## [EXERCISE]
Find the lines holding the word "that" and collect them.

## [DATASET EXCERPTS]
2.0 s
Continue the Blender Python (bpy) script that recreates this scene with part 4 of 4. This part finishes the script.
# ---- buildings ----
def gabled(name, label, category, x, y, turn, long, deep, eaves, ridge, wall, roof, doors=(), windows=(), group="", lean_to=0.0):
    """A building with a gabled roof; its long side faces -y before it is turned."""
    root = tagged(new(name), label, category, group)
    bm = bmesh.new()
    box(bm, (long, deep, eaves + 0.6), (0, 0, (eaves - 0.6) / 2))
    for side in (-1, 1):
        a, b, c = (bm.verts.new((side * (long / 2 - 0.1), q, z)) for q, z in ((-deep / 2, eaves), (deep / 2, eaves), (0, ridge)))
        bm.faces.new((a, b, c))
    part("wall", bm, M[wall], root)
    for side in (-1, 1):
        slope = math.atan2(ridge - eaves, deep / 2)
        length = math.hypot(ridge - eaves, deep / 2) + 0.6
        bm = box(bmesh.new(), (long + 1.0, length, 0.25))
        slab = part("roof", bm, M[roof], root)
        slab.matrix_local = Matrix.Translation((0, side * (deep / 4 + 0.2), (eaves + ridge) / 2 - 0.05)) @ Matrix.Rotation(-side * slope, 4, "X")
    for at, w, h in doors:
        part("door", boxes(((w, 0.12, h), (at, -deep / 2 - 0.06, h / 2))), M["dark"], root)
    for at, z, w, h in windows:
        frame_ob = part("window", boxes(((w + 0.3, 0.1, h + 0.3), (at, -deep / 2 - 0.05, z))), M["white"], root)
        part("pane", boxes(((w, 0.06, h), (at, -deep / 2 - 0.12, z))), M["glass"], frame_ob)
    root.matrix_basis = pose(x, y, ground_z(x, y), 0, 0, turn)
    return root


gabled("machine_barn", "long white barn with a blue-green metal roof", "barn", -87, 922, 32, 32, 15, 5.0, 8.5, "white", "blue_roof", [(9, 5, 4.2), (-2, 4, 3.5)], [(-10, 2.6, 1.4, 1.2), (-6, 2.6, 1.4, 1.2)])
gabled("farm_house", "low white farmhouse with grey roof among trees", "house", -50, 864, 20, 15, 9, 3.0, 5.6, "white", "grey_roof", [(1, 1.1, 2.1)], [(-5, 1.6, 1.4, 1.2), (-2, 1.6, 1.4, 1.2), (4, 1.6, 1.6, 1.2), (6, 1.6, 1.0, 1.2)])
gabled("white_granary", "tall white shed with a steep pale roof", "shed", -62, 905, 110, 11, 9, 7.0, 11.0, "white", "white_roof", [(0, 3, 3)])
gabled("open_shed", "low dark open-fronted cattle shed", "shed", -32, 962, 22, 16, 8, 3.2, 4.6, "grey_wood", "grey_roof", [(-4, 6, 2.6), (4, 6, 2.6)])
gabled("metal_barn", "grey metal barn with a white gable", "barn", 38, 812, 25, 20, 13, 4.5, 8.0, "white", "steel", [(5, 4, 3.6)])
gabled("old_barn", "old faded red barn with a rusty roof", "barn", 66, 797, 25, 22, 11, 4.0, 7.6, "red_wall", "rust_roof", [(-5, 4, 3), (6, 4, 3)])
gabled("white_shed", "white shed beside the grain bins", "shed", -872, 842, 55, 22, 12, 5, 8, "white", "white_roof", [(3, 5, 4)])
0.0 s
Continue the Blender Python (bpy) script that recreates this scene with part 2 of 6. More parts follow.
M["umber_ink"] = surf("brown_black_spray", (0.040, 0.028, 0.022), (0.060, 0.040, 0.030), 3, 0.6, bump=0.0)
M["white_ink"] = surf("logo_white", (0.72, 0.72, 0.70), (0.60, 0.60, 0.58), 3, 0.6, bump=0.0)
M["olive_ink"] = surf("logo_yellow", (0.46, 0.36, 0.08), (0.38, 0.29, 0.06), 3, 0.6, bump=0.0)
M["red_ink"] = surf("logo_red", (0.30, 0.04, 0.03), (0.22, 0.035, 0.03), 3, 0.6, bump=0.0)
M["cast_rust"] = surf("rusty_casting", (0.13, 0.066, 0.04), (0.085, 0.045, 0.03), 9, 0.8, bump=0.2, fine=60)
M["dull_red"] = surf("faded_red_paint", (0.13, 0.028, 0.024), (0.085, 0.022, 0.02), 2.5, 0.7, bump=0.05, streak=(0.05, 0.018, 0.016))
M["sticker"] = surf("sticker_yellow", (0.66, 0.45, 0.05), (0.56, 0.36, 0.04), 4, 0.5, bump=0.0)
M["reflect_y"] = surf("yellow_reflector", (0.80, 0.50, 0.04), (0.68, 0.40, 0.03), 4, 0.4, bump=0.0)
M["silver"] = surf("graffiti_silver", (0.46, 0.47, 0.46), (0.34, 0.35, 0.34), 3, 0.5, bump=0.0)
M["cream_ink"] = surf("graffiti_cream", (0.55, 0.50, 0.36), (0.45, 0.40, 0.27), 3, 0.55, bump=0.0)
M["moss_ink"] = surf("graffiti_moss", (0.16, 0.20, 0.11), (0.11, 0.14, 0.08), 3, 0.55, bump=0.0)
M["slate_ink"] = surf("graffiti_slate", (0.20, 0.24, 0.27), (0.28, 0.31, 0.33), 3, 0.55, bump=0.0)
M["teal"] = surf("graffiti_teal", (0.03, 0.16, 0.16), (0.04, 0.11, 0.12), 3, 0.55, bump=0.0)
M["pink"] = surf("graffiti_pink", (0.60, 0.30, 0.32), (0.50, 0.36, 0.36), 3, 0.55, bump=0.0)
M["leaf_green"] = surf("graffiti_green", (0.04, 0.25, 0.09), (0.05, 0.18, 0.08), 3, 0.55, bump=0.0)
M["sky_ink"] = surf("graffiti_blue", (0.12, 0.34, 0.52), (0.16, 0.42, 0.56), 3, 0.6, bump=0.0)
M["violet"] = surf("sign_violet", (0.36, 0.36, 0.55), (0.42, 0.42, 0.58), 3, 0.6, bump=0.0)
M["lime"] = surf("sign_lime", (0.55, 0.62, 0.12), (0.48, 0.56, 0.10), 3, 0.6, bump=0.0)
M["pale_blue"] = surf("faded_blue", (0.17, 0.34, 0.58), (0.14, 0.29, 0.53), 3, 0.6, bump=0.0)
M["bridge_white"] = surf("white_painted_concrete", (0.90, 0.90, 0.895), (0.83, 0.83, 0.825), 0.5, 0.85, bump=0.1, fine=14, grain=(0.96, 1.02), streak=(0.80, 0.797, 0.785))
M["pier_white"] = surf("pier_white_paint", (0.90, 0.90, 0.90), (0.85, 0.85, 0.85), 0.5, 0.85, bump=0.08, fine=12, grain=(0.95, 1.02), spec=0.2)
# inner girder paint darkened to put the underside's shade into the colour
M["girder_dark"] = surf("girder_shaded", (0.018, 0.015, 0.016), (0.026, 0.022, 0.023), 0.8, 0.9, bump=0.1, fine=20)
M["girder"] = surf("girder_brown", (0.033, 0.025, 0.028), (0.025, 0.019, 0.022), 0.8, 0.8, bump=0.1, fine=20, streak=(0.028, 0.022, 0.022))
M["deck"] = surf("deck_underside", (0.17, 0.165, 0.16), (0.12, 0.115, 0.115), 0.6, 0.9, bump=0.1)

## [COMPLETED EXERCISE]
Continue the Blender Python (bpy) script that recreates this scene with part 4 of 4. This part finishes the script.
Continue the Blender Python (bpy) script that recreates this scene with part 2 of 6. More parts follow.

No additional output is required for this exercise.